Monday, March 30, 2015

To the End: a Reflection for Holy Week

Crucifix in Abbey Refectory


 [Jesus] loved his own in the world and he loved them to the end. (John 13:).

Nice thought, true of many good people, we might say.  Until we pay attention to the whole story.

No one questions that Jesus loved his own in the world.  Where matters get tangled is when we turn “his own” into a neat box with the disciples, and by extension all disciples, ourselves safely inside and everyone else locked out.  

Jesus did love his disciples.  The warmth and intimacy of John 13-15 make that very clear.  But he didn’t stop at the boundaries marking off the twelve, or the seventy-two, or even the hangers on.  Jesus loved them all.  He loved the friends who accompanied him, the crowds who drained him, the suffering who counted on his power to save them from their plight.  And he didn’t stop with those who needed him.  He loved Jerusalem and wept over those of its people who refused all his efforts to gather them in as a hen gathers her chicks.  That startlingly tender image makes it clear that his love was always deeply personal,  even when it was not returned.  And he didn’t stop with the anonymous populations of the city.  

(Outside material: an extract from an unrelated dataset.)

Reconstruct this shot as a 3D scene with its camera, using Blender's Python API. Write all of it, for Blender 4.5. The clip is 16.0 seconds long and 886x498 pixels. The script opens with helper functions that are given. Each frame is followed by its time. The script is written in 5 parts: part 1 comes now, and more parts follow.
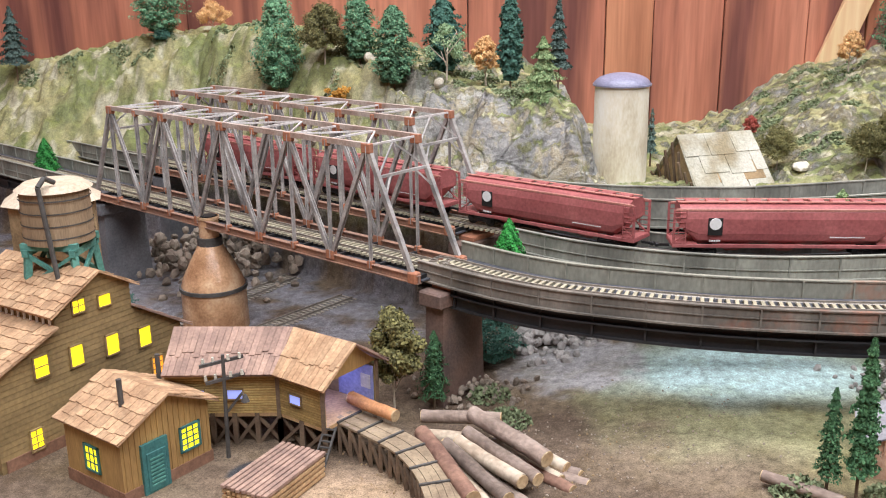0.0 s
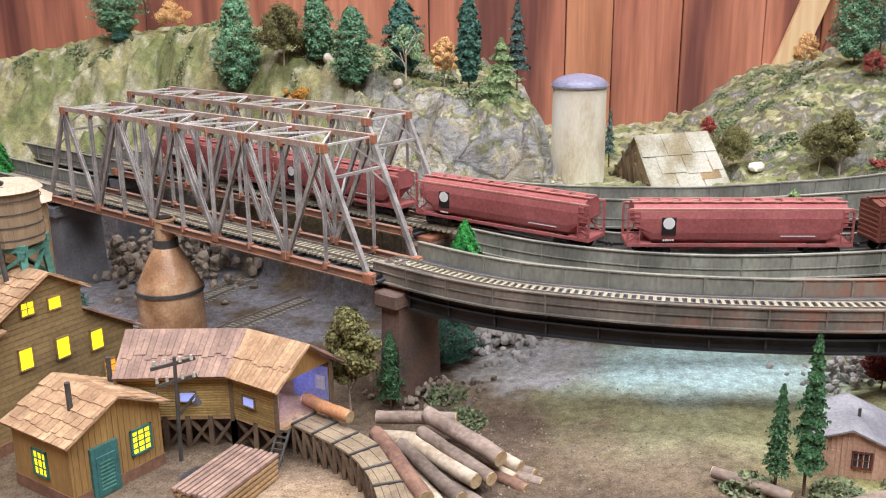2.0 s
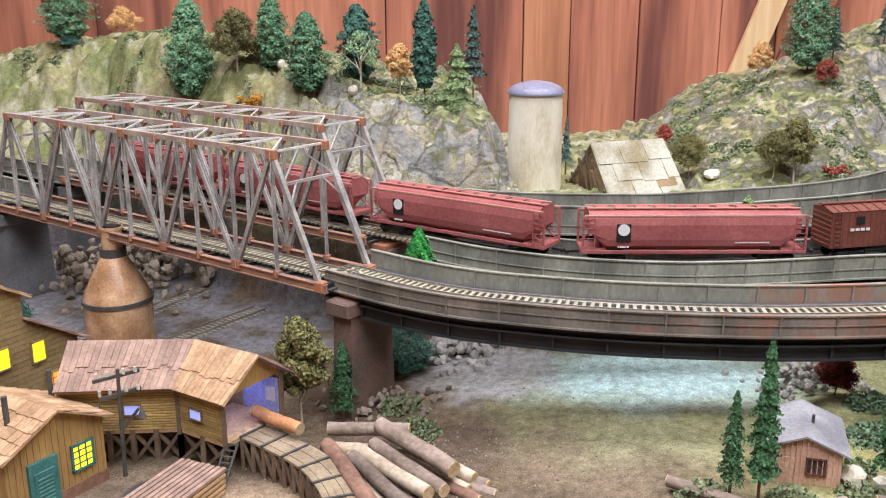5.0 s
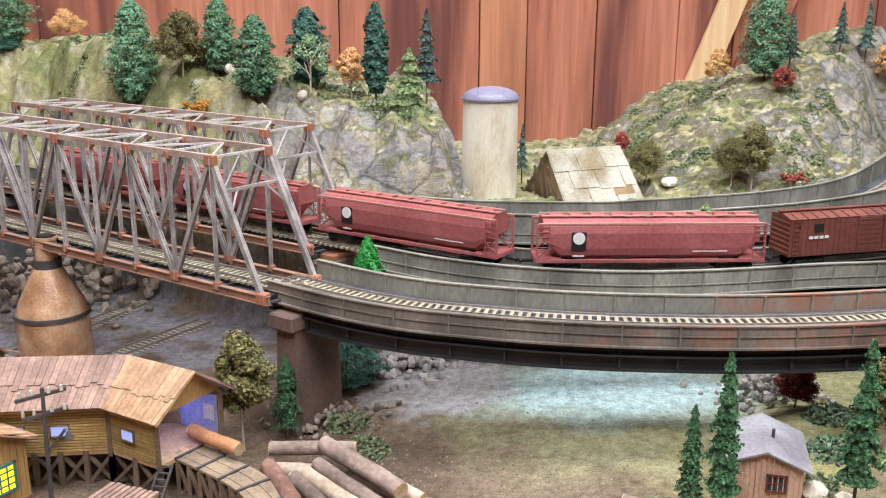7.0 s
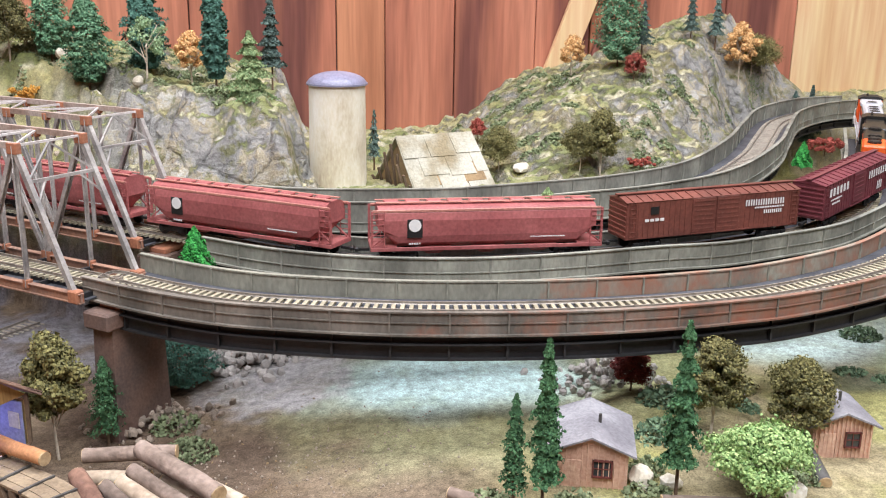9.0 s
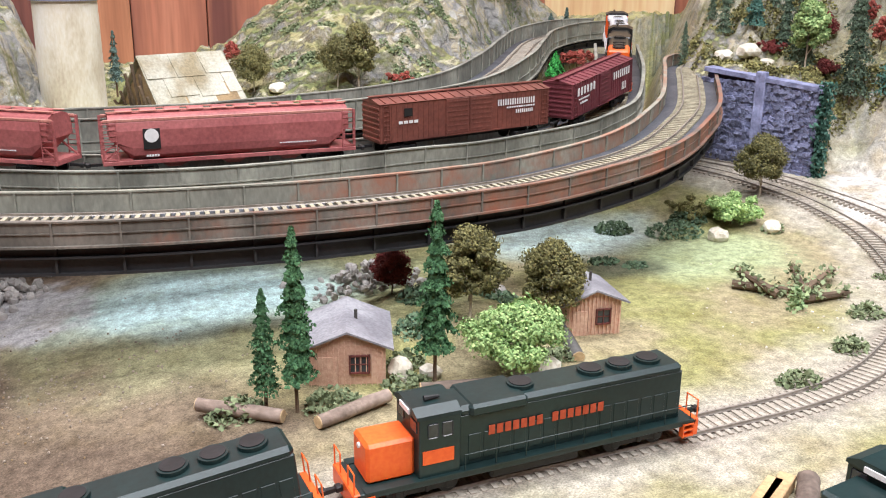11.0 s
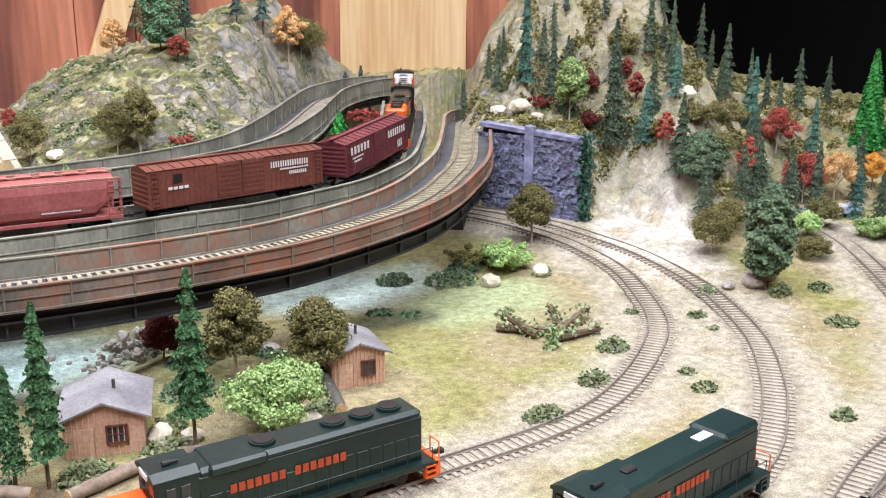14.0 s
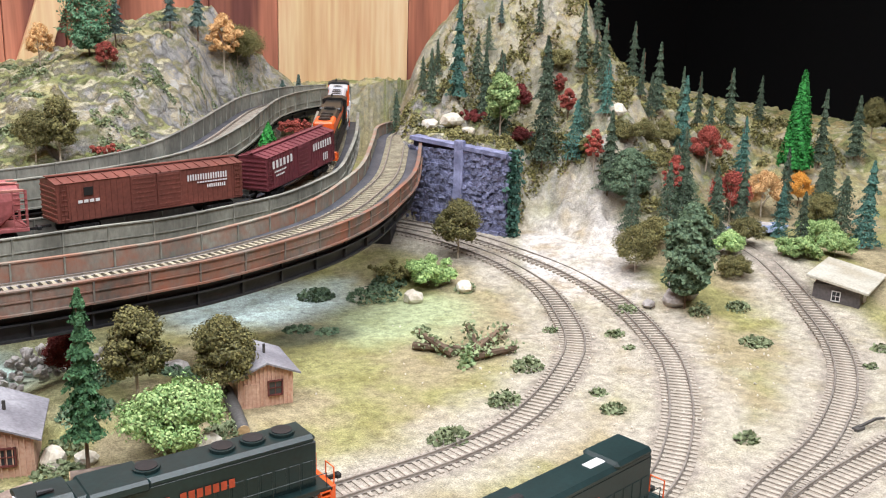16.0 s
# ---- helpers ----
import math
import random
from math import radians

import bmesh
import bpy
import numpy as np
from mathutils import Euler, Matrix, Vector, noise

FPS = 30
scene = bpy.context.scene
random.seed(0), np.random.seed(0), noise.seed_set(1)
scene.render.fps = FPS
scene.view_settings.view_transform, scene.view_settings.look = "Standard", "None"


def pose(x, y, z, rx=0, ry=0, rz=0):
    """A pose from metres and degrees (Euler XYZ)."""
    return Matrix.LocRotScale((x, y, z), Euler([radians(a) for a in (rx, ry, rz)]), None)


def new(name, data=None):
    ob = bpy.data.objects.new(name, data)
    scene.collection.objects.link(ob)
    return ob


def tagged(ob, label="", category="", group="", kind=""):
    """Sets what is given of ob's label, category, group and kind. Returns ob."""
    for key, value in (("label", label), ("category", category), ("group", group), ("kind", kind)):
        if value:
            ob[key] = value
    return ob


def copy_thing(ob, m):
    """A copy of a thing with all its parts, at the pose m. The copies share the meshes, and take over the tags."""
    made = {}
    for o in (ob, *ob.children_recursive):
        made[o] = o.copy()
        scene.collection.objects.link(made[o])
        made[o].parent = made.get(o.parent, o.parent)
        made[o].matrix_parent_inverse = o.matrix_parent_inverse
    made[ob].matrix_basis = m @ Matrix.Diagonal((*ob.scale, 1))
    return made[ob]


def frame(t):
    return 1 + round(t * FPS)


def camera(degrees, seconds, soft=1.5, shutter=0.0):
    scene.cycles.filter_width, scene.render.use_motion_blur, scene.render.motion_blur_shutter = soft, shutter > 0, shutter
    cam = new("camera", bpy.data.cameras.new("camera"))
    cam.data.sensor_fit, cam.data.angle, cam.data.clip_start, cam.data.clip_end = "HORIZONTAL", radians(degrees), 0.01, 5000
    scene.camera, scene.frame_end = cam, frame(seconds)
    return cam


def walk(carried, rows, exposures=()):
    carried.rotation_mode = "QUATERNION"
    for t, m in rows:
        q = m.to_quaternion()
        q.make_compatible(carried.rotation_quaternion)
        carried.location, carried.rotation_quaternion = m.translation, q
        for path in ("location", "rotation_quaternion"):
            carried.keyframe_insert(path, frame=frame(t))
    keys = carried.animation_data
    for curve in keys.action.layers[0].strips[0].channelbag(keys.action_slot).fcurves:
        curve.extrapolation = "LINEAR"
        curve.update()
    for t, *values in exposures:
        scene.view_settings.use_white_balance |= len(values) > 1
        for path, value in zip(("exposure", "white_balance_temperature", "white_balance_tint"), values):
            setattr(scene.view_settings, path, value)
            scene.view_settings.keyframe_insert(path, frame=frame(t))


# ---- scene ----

His failure to stop becomes more and more incomprehensible to us as the story unfolds. He loved even those who fought him tooth and nail over his upsetting message.  He loved the angry little knot of leaders who condemned him, men who could have held such promise.  He loved Pilate, who had a glimmer of the truth and refused it for his own political safety.  He loved the crowds who hollered for his crucifixion, though they were mostly his own people, and crucifixion was an alien barbarity imported by the Romans.  He loved the soldiers who whipped him, forced rough thorns onto his head, mocked him, and led him pitilessly to the place of execution under the weight of an unbearably heavy cross.  They were doubtless all strong men, but it was a bystander they forced into helping him.  He loved the crowds assembled for the spectacle of crucifixion.  He loved the soldiers who threw him down on the ground, the men who drove nails into his hands and feet, the none-to-gentle crew that hauled the cross upright and set it in its place.  They were not ghouls, though they seem so to us.  They were soldiers just doing their job, hardened by years of violence.  They even took the trouble to offer him a bit of wine on a sponge when he was thirsty.   He didn’t love them in the abstract, after the fact.  He loved them, all of them, even at the very moment they went about their terrible task.  He loved them not as an aggregate—“the Romans,” “the Sanhedrin,” “the soldiers.”  He loved them personally one by one.

You see, they were all his own, because they were all the works of God’s hands, all part of the distorted human race God set out so resolutely over centuries and millennia to retrieve from their selfish choices, all potential members of Christ’s body crucified and risen and, in a way we will never comprehend, opened out to gather all human beings into his own being, except those who refuse.  And even those, he loves enough to let them make their own choices, though he did and does go to unimaginable lengths to convince them otherwise. 

Love, said St. Thomas Aquinas, is not about fuzzy feelings.  Love is willing the good of the other.  To will a good means to go to every length possible to bring it about.  And Jesus did. And does.

As we read the Passion accounts this week, and remember the events they recount, we may ourselves think ill of the “enemies,” from the relative safety of our assurance that we belong to “his own,” and they, of course, do not.  What is nearly impossible for us to imagine is that they do.  From our perspective, what they did gave him every reason to strike them all down in retaliatory rage.  We would have found it satisfying if he had.  We like to see the good win and the villains come to grief at the end of the story.  But Jesus did them no harm at all.  No doubt the evil at work everywhere in the story did its best to tempt him to hate them enough to wreak havoc on them.  Perhaps that was his final temptation.  If so, he refused it to the end.  “Father, forgive them, for they know not what they do.”

We cannot even stand back in remote admiration at so remarkable  a choice.  That’s a luxury he denied us himself.  “Love your enemies,” he says, “and pray for those who persecute you” (Matthew 5:44).  And, this week, shows us what he meant.

Some days, I wish he hadn’t.

Note:  St. Benedict articulates all the demands of love, mostly through extensive Scripture quotations, in Chapter 4 of the Rule, “The Tools of Good Works.”